WRITTEN EXERCISE » Repeat each entry word for word. Leave any images out of the copy.

--- BEGIN INPUT DATA ---

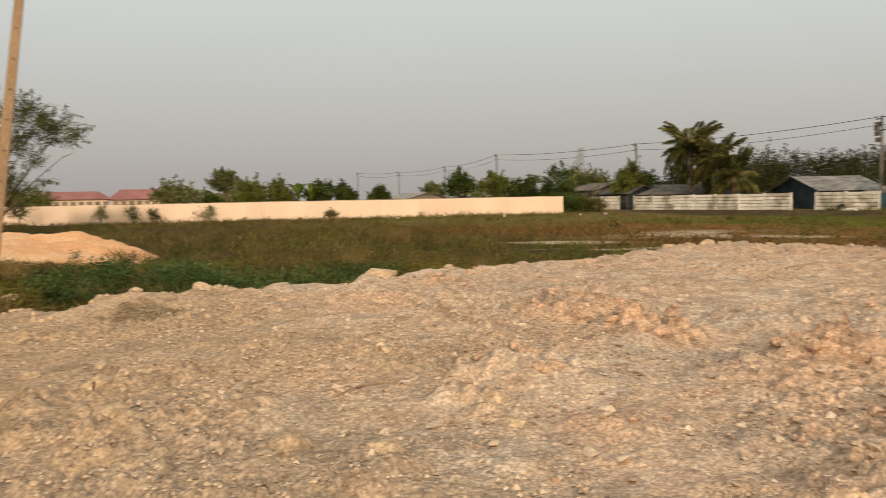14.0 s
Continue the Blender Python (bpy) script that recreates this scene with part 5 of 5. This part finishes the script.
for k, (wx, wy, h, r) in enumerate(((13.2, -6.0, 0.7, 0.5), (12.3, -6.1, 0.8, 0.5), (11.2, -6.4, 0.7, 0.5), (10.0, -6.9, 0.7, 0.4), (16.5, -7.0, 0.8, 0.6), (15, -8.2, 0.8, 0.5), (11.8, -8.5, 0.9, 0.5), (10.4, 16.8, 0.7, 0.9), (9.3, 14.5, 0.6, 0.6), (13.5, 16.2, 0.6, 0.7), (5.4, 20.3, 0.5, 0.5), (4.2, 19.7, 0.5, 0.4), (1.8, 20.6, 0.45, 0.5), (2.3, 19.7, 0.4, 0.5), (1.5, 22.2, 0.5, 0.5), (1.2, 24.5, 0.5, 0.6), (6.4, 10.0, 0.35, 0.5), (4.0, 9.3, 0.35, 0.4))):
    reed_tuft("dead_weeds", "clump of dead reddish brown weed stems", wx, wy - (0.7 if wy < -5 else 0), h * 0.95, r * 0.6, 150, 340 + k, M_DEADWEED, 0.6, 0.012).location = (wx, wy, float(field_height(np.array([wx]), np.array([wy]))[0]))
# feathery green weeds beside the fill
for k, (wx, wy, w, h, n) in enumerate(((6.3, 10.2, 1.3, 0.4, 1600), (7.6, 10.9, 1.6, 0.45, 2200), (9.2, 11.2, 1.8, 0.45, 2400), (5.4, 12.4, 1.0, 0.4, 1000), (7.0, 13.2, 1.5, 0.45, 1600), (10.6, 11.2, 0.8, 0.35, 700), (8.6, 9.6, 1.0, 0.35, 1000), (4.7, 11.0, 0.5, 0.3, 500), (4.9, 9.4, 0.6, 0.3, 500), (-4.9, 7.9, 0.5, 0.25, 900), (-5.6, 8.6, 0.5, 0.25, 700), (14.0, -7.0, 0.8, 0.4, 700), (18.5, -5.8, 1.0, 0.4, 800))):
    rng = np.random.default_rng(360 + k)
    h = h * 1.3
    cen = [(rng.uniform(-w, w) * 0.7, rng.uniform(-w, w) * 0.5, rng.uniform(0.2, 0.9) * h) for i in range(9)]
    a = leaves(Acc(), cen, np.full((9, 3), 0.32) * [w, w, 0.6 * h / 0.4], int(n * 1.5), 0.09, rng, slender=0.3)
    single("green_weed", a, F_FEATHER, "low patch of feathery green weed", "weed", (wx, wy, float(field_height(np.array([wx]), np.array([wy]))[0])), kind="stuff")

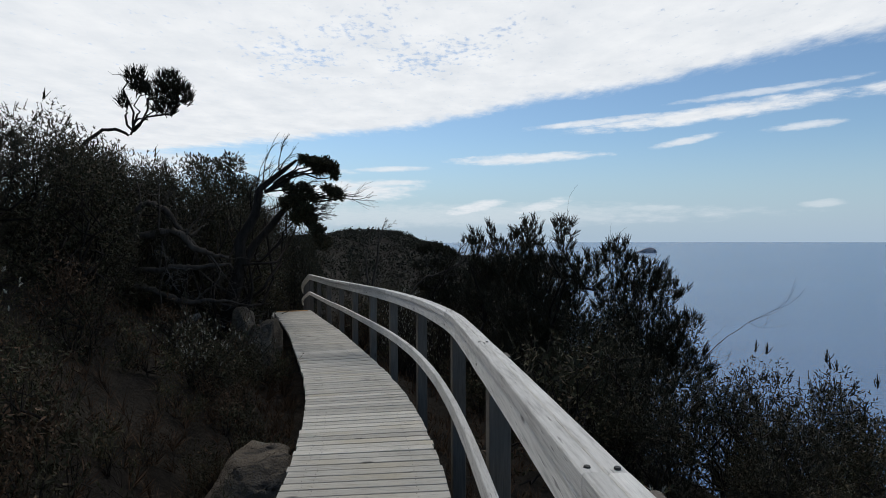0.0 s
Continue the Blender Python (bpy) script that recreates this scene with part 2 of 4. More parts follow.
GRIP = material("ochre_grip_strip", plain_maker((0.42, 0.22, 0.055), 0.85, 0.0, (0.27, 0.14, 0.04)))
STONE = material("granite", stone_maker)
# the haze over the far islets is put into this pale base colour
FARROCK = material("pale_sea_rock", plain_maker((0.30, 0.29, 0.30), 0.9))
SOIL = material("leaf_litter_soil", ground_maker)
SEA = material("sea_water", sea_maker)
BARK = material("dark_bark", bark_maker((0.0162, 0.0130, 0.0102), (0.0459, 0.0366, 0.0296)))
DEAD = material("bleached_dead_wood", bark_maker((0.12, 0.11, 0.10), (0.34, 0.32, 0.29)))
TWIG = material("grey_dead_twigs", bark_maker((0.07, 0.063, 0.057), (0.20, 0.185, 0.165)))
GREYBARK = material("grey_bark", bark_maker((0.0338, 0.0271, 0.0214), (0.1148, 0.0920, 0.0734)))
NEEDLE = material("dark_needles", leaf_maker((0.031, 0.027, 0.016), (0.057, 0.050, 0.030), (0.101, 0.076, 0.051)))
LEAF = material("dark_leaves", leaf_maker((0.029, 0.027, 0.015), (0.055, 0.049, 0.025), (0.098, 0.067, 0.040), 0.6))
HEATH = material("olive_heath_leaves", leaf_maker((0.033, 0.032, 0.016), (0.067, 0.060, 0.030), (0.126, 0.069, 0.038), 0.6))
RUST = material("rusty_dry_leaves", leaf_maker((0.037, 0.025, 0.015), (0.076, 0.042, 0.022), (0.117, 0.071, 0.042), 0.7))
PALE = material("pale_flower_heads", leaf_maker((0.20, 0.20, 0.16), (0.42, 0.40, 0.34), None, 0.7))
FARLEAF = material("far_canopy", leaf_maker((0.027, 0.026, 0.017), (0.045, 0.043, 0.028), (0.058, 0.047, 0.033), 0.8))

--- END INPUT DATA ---

EXPECTED OUTPUT »
14.0 s
Continue the Blender Python (bpy) script that recreates this scene with part 5 of 5. This part finishes the script.
for k, (wx, wy, h, r) in enumerate(((13.2, -6.0, 0.7, 0.5), (12.3, -6.1, 0.8, 0.5), (11.2, -6.4, 0.7, 0.5), (10.0, -6.9, 0.7, 0.4), (16.5, -7.0, 0.8, 0.6), (15, -8.2, 0.8, 0.5), (11.8, -8.5, 0.9, 0.5), (10.4, 16.8, 0.7, 0.9), (9.3, 14.5, 0.6, 0.6), (13.5, 16.2, 0.6, 0.7), (5.4, 20.3, 0.5, 0.5), (4.2, 19.7, 0.5, 0.4), (1.8, 20.6, 0.45, 0.5), (2.3, 19.7, 0.4, 0.5), (1.5, 22.2, 0.5, 0.5), (1.2, 24.5, 0.5, 0.6), (6.4, 10.0, 0.35, 0.5), (4.0, 9.3, 0.35, 0.4))):
    reed_tuft("dead_weeds", "clump of dead reddish brown weed stems", wx, wy - (0.7 if wy < -5 else 0), h * 0.95, r * 0.6, 150, 340 + k, M_DEADWEED, 0.6, 0.012).location = (wx, wy, float(field_height(np.array([wx]), np.array([wy]))[0]))
# feathery green weeds beside the fill
for k, (wx, wy, w, h, n) in enumerate(((6.3, 10.2, 1.3, 0.4, 1600), (7.6, 10.9, 1.6, 0.45, 2200), (9.2, 11.2, 1.8, 0.45, 2400), (5.4, 12.4, 1.0, 0.4, 1000), (7.0, 13.2, 1.5, 0.45, 1600), (10.6, 11.2, 0.8, 0.35, 700), (8.6, 9.6, 1.0, 0.35, 1000), (4.7, 11.0, 0.5, 0.3, 500), (4.9, 9.4, 0.6, 0.3, 500), (-4.9, 7.9, 0.5, 0.25, 900), (-5.6, 8.6, 0.5, 0.25, 700), (14.0, -7.0, 0.8, 0.4, 700), (18.5, -5.8, 1.0, 0.4, 800))):
    rng = np.random.default_rng(360 + k)
    h = h * 1.3
    cen = [(rng.uniform(-w, w) * 0.7, rng.uniform(-w, w) * 0.5, rng.uniform(0.2, 0.9) * h) for i in range(9)]
    a = leaves(Acc(), cen, np.full((9, 3), 0.32) * [w, w, 0.6 * h / 0.4], int(n * 1.5), 0.09, rng, slender=0.3)
    single("green_weed", a, F_FEATHER, "low patch of feathery green weed", "weed", (wx, wy, float(field_height(np.array([wx]), np.array([wy]))[0])), kind="stuff")

0.0 s
Continue the Blender Python (bpy) script that recreates this scene with part 2 of 4. More parts follow.
GRIP = material("ochre_grip_strip", plain_maker((0.42, 0.22, 0.055), 0.85, 0.0, (0.27, 0.14, 0.04)))
STONE = material("granite", stone_maker)
# the haze over the far islets is put into this pale base colour
FARROCK = material("pale_sea_rock", plain_maker((0.30, 0.29, 0.30), 0.9))
SOIL = material("leaf_litter_soil", ground_maker)
SEA = material("sea_water", sea_maker)
BARK = material("dark_bark", bark_maker((0.0162, 0.0130, 0.0102), (0.0459, 0.0366, 0.0296)))
DEAD = material("bleached_dead_wood", bark_maker((0.12, 0.11, 0.10), (0.34, 0.32, 0.29)))
TWIG = material("grey_dead_twigs", bark_maker((0.07, 0.063, 0.057), (0.20, 0.185, 0.165)))
GREYBARK = material("grey_bark", bark_maker((0.0338, 0.0271, 0.0214), (0.1148, 0.0920, 0.0734)))
NEEDLE = material("dark_needles", leaf_maker((0.031, 0.027, 0.016), (0.057, 0.050, 0.030), (0.101, 0.076, 0.051)))
LEAF = material("dark_leaves", leaf_maker((0.029, 0.027, 0.015), (0.055, 0.049, 0.025), (0.098, 0.067, 0.040), 0.6))
HEATH = material("olive_heath_leaves", leaf_maker((0.033, 0.032, 0.016), (0.067, 0.060, 0.030), (0.126, 0.069, 0.038), 0.6))
RUST = material("rusty_dry_leaves", leaf_maker((0.037, 0.025, 0.015), (0.076, 0.042, 0.022), (0.117, 0.071, 0.042), 0.7))
PALE = material("pale_flower_heads", leaf_maker((0.20, 0.20, 0.16), (0.42, 0.40, 0.34), None, 0.7))
FARLEAF = material("far_canopy", leaf_maker((0.027, 0.026, 0.017), (0.045, 0.043, 0.028), (0.058, 0.047, 0.033), 0.8))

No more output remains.